*Supplied data*.
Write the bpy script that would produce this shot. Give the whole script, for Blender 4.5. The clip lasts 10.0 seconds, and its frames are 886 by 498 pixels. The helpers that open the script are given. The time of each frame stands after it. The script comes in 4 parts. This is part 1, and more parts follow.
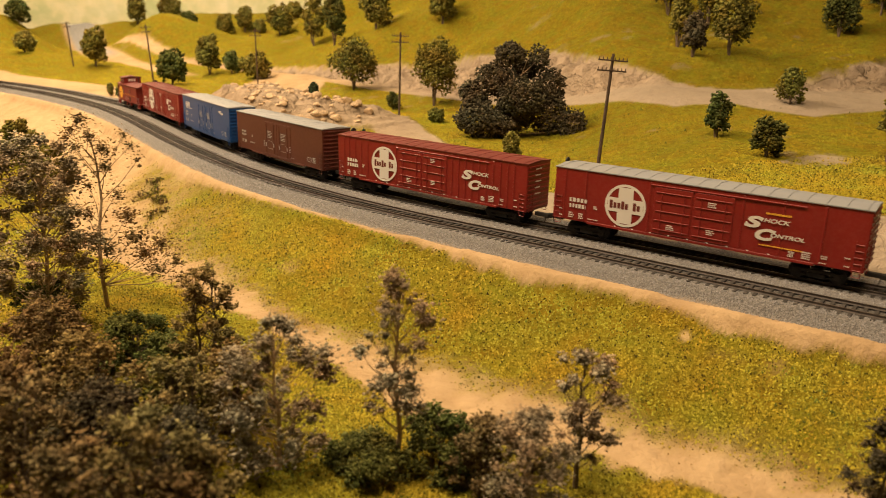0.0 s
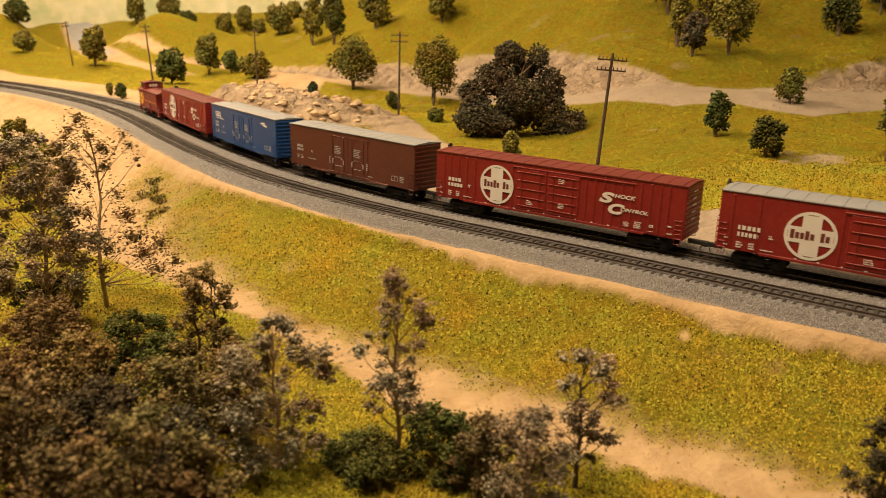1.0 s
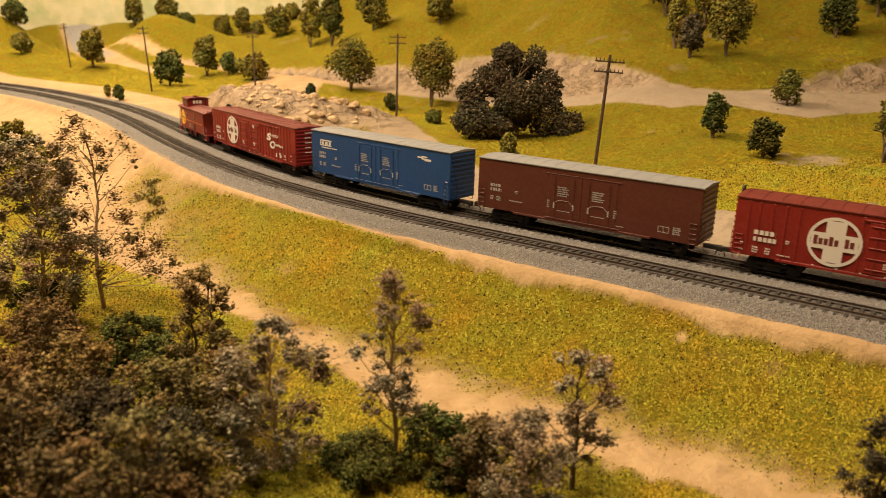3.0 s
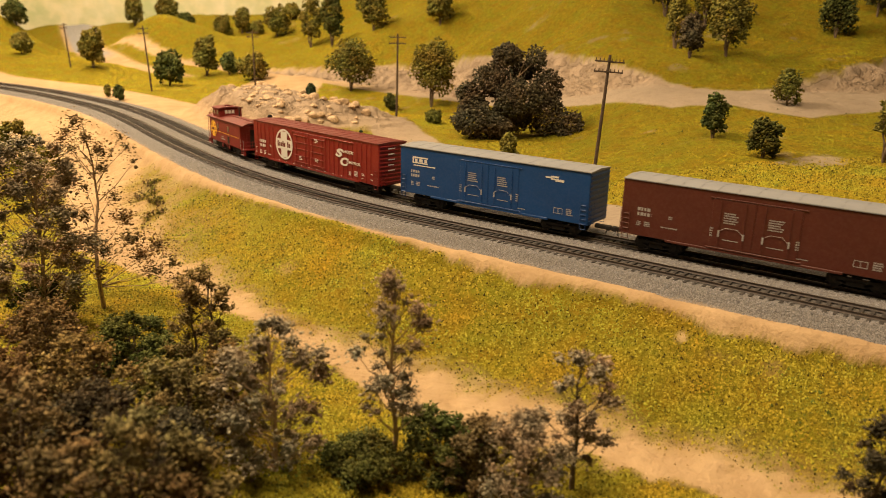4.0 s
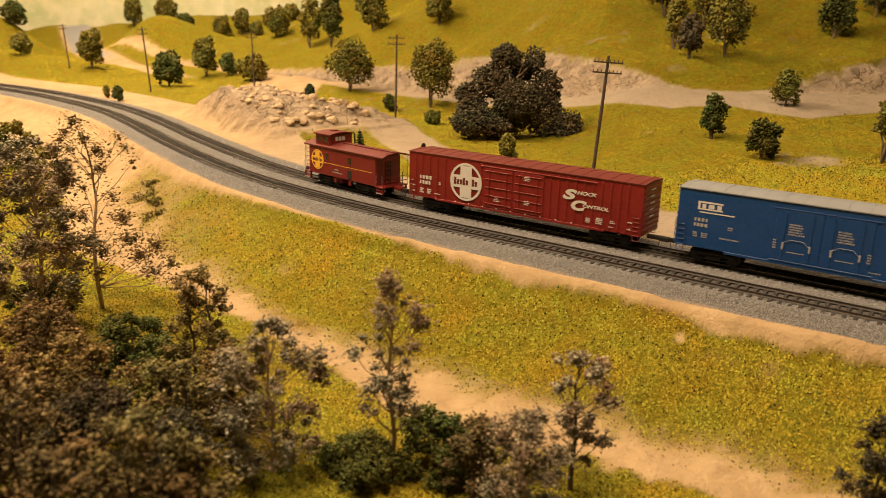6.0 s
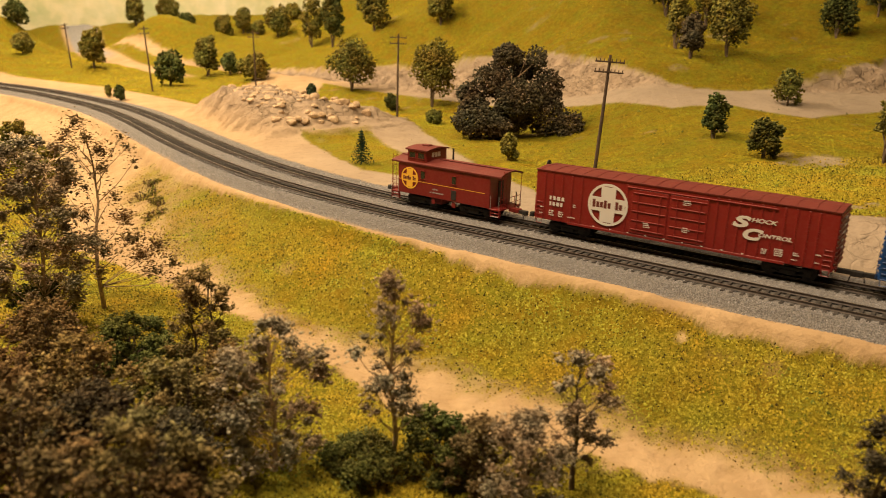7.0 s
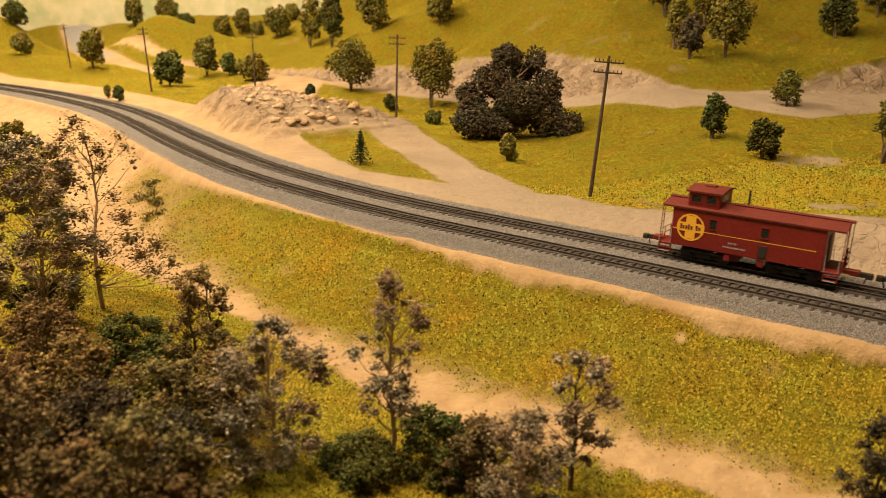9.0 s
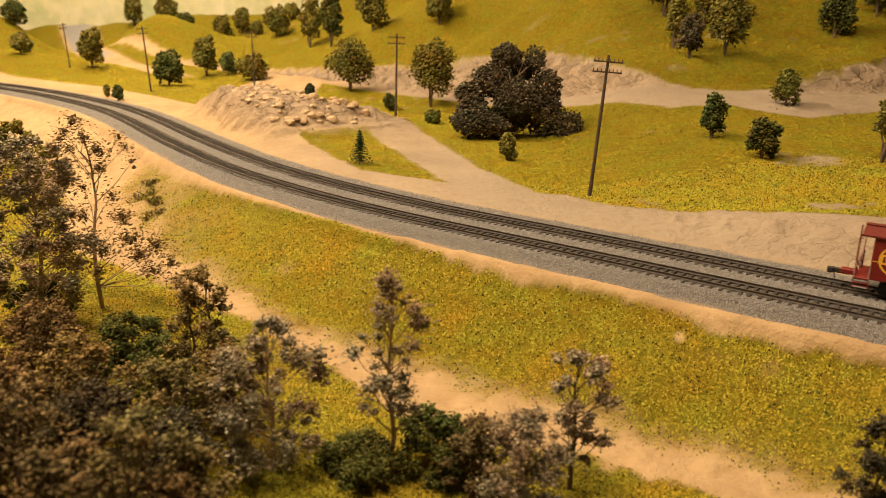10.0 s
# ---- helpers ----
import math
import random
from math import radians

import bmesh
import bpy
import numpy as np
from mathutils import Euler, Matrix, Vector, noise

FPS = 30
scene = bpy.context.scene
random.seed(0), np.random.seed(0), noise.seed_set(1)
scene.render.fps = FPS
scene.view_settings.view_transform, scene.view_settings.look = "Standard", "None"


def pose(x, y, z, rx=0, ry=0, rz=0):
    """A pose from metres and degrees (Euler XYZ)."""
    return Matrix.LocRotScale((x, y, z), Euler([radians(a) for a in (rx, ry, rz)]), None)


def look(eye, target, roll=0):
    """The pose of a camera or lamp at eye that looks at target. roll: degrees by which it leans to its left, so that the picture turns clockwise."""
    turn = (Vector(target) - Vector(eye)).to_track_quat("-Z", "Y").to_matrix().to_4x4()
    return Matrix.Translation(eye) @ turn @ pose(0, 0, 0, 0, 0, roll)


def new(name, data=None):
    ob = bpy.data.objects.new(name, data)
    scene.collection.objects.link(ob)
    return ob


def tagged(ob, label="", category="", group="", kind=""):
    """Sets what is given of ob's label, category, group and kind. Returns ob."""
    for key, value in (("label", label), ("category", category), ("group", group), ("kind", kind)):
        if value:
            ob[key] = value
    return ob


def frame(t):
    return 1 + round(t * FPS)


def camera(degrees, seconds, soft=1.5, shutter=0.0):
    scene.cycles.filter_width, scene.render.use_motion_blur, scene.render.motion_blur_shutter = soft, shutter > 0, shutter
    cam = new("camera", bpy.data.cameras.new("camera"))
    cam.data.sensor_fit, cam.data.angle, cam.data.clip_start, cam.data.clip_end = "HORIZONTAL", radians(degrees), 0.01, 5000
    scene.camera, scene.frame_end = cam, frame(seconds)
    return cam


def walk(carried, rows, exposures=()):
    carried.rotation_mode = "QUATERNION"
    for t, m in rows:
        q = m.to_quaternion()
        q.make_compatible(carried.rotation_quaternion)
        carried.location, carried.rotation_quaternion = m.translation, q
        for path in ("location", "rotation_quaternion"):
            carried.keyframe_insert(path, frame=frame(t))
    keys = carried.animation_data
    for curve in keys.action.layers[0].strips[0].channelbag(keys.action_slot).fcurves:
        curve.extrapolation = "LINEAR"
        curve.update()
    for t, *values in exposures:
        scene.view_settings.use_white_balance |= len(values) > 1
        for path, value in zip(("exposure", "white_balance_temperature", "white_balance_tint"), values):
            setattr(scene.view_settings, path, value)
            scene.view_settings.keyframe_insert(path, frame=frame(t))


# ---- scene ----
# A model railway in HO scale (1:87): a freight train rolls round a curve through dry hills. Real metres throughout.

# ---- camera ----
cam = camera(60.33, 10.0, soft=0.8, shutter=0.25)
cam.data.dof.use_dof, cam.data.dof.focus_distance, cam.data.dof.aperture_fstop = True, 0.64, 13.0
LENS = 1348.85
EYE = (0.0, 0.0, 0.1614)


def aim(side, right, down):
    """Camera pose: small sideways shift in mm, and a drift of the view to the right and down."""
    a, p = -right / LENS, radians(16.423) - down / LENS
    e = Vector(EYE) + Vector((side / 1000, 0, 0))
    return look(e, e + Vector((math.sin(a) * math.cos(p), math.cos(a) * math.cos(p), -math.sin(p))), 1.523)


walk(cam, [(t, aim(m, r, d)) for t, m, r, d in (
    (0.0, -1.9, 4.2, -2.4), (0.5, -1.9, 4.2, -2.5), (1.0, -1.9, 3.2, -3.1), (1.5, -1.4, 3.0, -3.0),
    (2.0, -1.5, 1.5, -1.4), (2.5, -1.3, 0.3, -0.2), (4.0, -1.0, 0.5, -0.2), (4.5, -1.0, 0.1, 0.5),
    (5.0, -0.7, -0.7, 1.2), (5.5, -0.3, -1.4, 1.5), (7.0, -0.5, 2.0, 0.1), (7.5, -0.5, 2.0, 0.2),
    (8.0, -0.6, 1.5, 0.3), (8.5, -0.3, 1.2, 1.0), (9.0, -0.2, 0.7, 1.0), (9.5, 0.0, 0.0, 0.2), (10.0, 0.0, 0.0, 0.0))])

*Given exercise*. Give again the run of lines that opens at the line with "for t, *values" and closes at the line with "EYE = (0.0, 0.0, 0.1614)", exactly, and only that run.

*Output below*.
    for t, *values in exposures:
        scene.view_settings.use_white_balance |= len(values) > 1
        for path, value in zip(("exposure", "white_balance_temperature", "white_balance_tint"), values):
            setattr(scene.view_settings, path, value)
            scene.view_settings.keyframe_insert(path, frame=frame(t))


# ---- scene ----
# A model railway in HO scale (1:87): a freight train rolls round a curve through dry hills. Real metres throughout.

# ---- camera ----
cam = camera(60.33, 10.0, soft=0.8, shutter=0.25)
cam.data.dof.use_dof, cam.data.dof.focus_distance, cam.data.dof.aperture_fstop = True, 0.64, 13.0
LENS = 1348.85
EYE = (0.0, 0.0, 0.1614)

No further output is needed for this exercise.